▸ **Exercise aim**: Lines that include the word "curve" are the ones to copy.
— START Given entries —
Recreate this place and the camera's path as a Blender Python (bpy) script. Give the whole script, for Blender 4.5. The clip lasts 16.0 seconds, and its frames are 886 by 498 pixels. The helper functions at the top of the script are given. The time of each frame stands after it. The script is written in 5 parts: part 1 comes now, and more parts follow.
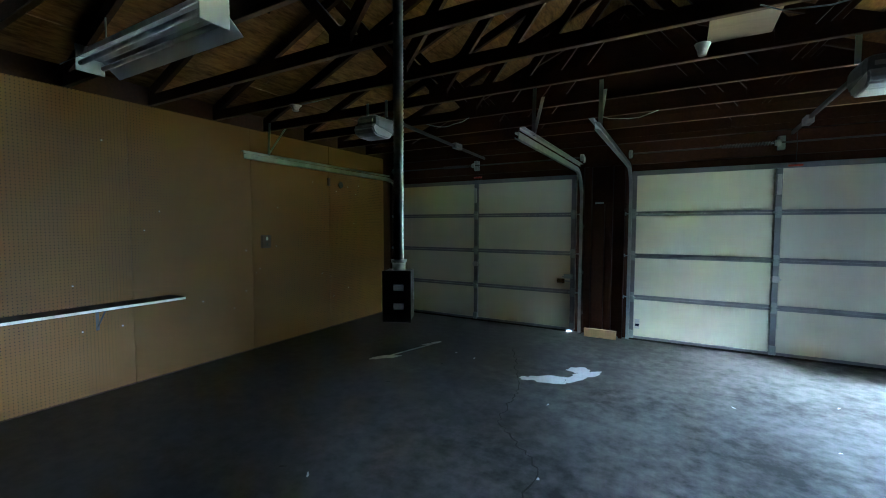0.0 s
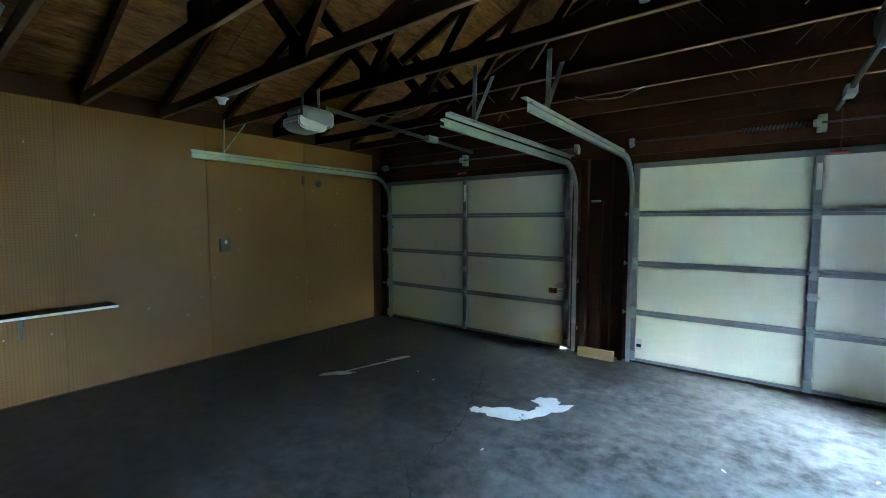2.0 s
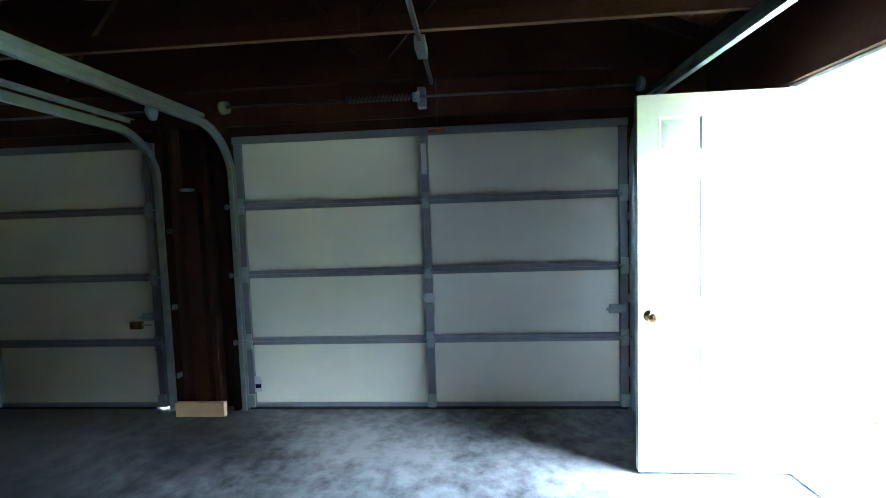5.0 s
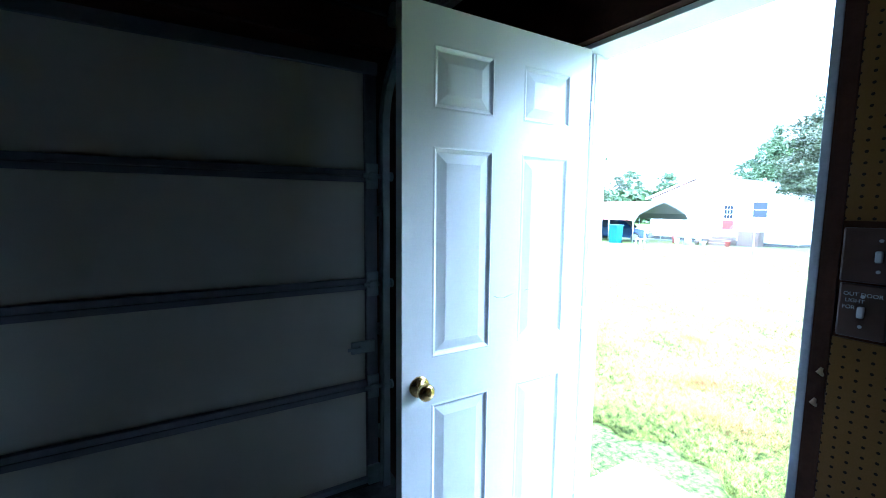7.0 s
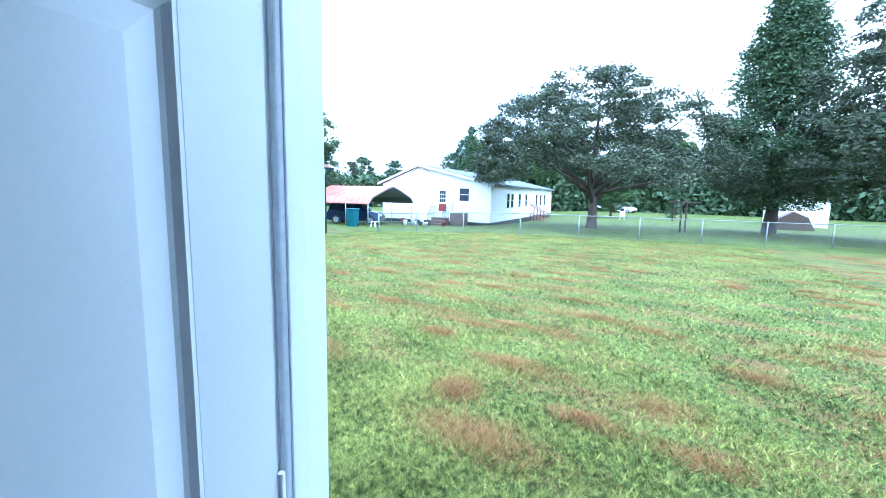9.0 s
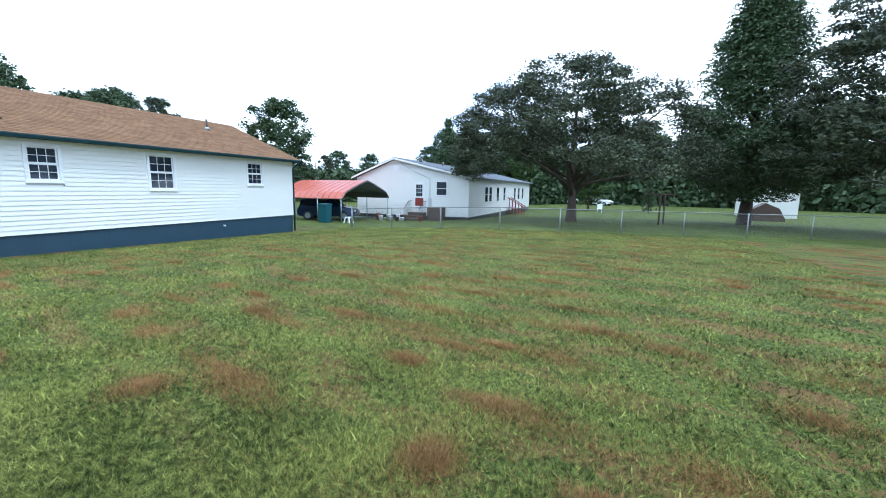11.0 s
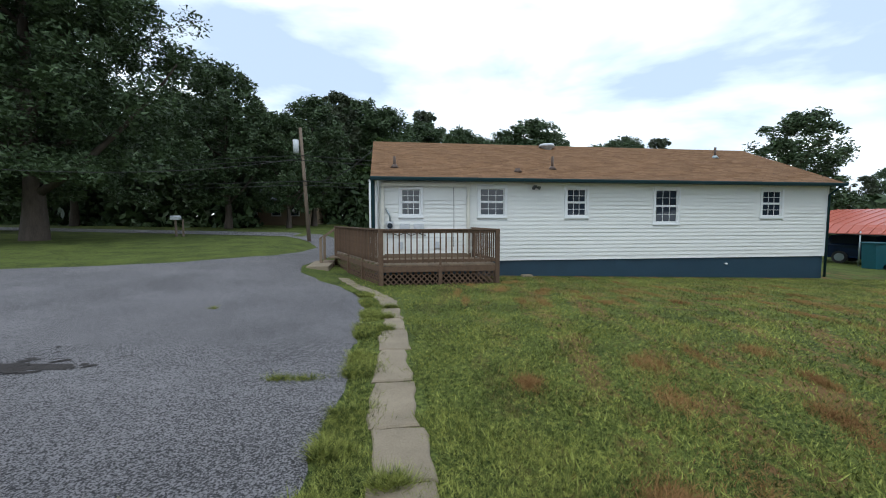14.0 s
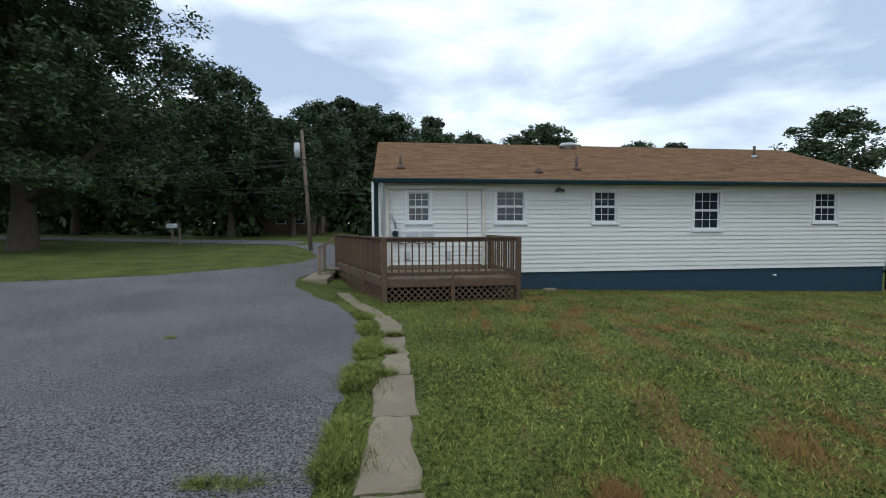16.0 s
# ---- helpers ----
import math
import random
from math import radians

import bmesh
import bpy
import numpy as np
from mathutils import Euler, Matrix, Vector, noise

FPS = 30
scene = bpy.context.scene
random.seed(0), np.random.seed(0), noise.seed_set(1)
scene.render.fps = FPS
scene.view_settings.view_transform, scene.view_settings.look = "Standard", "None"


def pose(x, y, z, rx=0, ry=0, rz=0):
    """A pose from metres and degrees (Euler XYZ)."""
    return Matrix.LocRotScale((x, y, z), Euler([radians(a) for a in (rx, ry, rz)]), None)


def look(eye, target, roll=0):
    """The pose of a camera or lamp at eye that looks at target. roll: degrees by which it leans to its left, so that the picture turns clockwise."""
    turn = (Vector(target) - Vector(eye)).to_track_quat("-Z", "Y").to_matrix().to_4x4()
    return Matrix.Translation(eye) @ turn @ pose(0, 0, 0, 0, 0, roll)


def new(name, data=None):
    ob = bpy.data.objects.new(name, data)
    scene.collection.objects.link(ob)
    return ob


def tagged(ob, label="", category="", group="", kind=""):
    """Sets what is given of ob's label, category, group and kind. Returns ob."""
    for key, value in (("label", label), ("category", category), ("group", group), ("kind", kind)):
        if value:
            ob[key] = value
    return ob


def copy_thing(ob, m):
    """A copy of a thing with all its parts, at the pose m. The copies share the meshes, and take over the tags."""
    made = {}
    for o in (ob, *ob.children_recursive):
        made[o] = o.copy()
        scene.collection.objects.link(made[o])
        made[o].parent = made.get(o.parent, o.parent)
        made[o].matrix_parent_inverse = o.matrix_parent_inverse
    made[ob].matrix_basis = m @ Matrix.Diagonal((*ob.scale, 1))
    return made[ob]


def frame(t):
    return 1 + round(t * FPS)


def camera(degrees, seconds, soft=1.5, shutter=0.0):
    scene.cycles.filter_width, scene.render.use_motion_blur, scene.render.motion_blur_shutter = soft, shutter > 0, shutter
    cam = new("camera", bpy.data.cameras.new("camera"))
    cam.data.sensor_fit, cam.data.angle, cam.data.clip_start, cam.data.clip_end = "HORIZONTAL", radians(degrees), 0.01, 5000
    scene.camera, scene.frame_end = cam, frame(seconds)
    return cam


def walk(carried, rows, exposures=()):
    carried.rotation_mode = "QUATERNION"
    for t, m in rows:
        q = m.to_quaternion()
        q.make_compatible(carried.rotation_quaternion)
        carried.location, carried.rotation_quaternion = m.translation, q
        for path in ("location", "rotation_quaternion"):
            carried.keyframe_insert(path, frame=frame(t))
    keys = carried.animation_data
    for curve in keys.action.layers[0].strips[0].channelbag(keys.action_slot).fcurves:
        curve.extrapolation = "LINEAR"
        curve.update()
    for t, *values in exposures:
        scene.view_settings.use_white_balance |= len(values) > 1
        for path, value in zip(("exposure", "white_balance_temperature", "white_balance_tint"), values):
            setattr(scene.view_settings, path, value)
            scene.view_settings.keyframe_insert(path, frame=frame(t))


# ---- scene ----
cam = camera(93.5, 16.0, soft=1.0)
PATH = [
    (0, (0.334, 1.089, 1.444), (-0.652, 2.825, 1.331), 0.1),
    (0.5, (0.469, 1.33, 1.466), (-0.597, 3.018, 1.348), 0.1),
    (1, (0.648, 1.542, 1.498), (-0.532, 3.153, 1.38), -0.1),
    (1.5, (0.762, 1.787, 1.501), (-0.468, 3.358, 1.374), -0.0),
    (2, (0.849, 2.071, 1.513), (-0.351, 3.666, 1.381), 0.0),
    (2.5, (1.026, 2.347, 1.51), (-0.094, 3.999, 1.376), -0.1),
    (3, (1.217, 2.597, 1.479), (0.231, 4.333, 1.35), -0.2),
    (3.5, (1.296, 2.878, 1.459), (0.59, 4.745, 1.328), -0.1),
    (4, (1.305, 3.107, 1.423), (0.891, 5.059, 1.301), 0.1),
    (4.2, (1.36, 3.23, 1.417), (0.985, 5.191, 1.298), 0.0),
    (6.3, (1.847, 4.475, 1.402), (2.331, 6.409, 1.245), 0.0),
    (6.4, (1.866, 4.533, 1.4), (2.403, 6.453, 1.233), 0.6),
    (6.5, (1.876, 4.59, 1.404), (2.475, 6.493, 1.261), -0.1),
    (7, (1.943, 4.876, 1.454), (2.954, 6.589, 1.249), 0.6),
    (7.5, (2.184, 5.119, 1.449), (3.427, 6.67, 1.222), 1.0),
    (8, (2.39, 5.347, 1.444), (3.855, 6.687, 1.197), 1.3),
    (8.5, (2.622, 5.523, 1.452), (4.314, 6.557, 1.193), 1.9),
    (9, (2.866, 5.583, 1.45), (4.669, 6.408, 1.188), 1.3),
    (9.2, (2.958, 5.606, 1.449), (4.795, 6.352, 1.182), 1.4),
    (11.3, (3.893, 5.964, 1.407), (5.732, 6.695, 1.118), 0.8),
    (11.5, (3.96, 6.0, 1.379), (5.708, 6.929, 1.097), 0.7),
    (12, (4.07, 6.121, 1.377), (5.466, 7.529, 1.12), 0.4),
    (12.5, (4.15, 6.382, 1.403), (5.269, 8.026, 1.187), 0.7),
    (13, (4.221, 6.633, 1.41), (5.015, 8.46, 1.232), 0.4),
    (13.5, (4.225, 6.909, 1.388), (4.702, 8.845, 1.235), 0.1),
    (14, (4.175, 7.204, 1.392), (4.454, 9.179, 1.247), 0.0),
    (14.5, (4.193, 7.569, 1.385), (4.303, 9.561, 1.251), -0.3),
    (15, (4.206, 7.941, 1.366), (4.247, 9.937, 1.241), -0.2),
    (15.5, (4.223, 8.31, 1.367), (4.328, 10.304, 1.251), -0.2),
    (16, (4.272, 8.693, 1.364), (4.513, 10.675, 1.256), -0.2),
]
walk(cam, [(t, look(eye, goal, roll)) for t, eye, goal, roll in PATH],
     [(0, 8.1, 5150, -2), (2.5, 8.7, 5150, 0), (4.2, 8.7, 5200, 5), (6.3, 5.05, 4800, 3), (7.0, 4.75, 4650, 3),
      (8.0, 3.9, 4600, 2), (9.0, 2.72, 4600, 2), (11.3, 1.18, 5450, 4), (12.5, 0.9, 5800, 5), (14.0, 0.38, 6100, 4), (16, 0.02, 6050, 4)])

# ---- daylight: an overcast sky with a soft high sun ----
world = bpy.data.worlds.new("overcast_sky")
scene.world = world
world.use_nodes = True


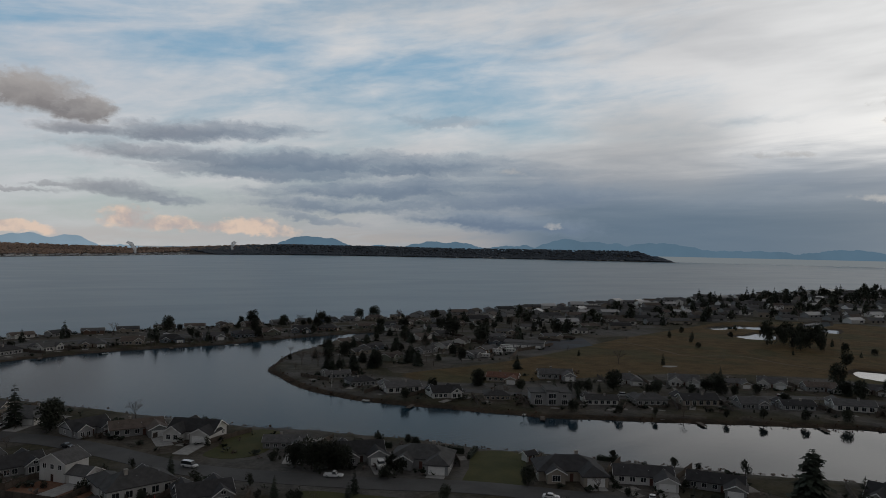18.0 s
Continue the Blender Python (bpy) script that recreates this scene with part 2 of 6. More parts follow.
# clouds: azimuth, elevation, half width, half height; then lean and strength
WARM = [(9.6, 1.7, 1.5, 0.9), (12.6, 1.25, 3.0, 0.55), (17.4, 1.2, 3.6, 0.6), (-30.5, 1.7, 4.5, 1.3), (-22.9, 0.9, 6.0, 0.8), (-10.1, 0.8, 4.0, 0.6), (-17.0, 0.7, 4.0, 0.55), (1.5, 0.8, 3.0, 0.4)]
PUFFS = [(71.0, 5.4, 3.0, 0.7), (75.6, 5.5, 2.6, 0.6), (72.0, 4.2, 1.8, 0.5), (65.5, 4.1, 2.4, 0.45), (88.6, 3.7, 1.0, 0.45), (65.5, 10.5, 1.4, 0.6), (38.6, 6.1, 1.3, 0.4), (41.6, 1.9, 1.0, 0.3), (71.5, 10.6, 1.6, 0.7), (79.0, 7.0, 3.0, 0.35), (84.0, 6.8, 2.0, 0.3), (58.5, 7.3, 2.6, 0.4)]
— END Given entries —
▸ **Output for this exercise**:
    for curve in keys.action.layers[0].strips[0].channelbag(keys.action_slot).fcurves:
        curve.extrapolation = "LINEAR"
        curve.update()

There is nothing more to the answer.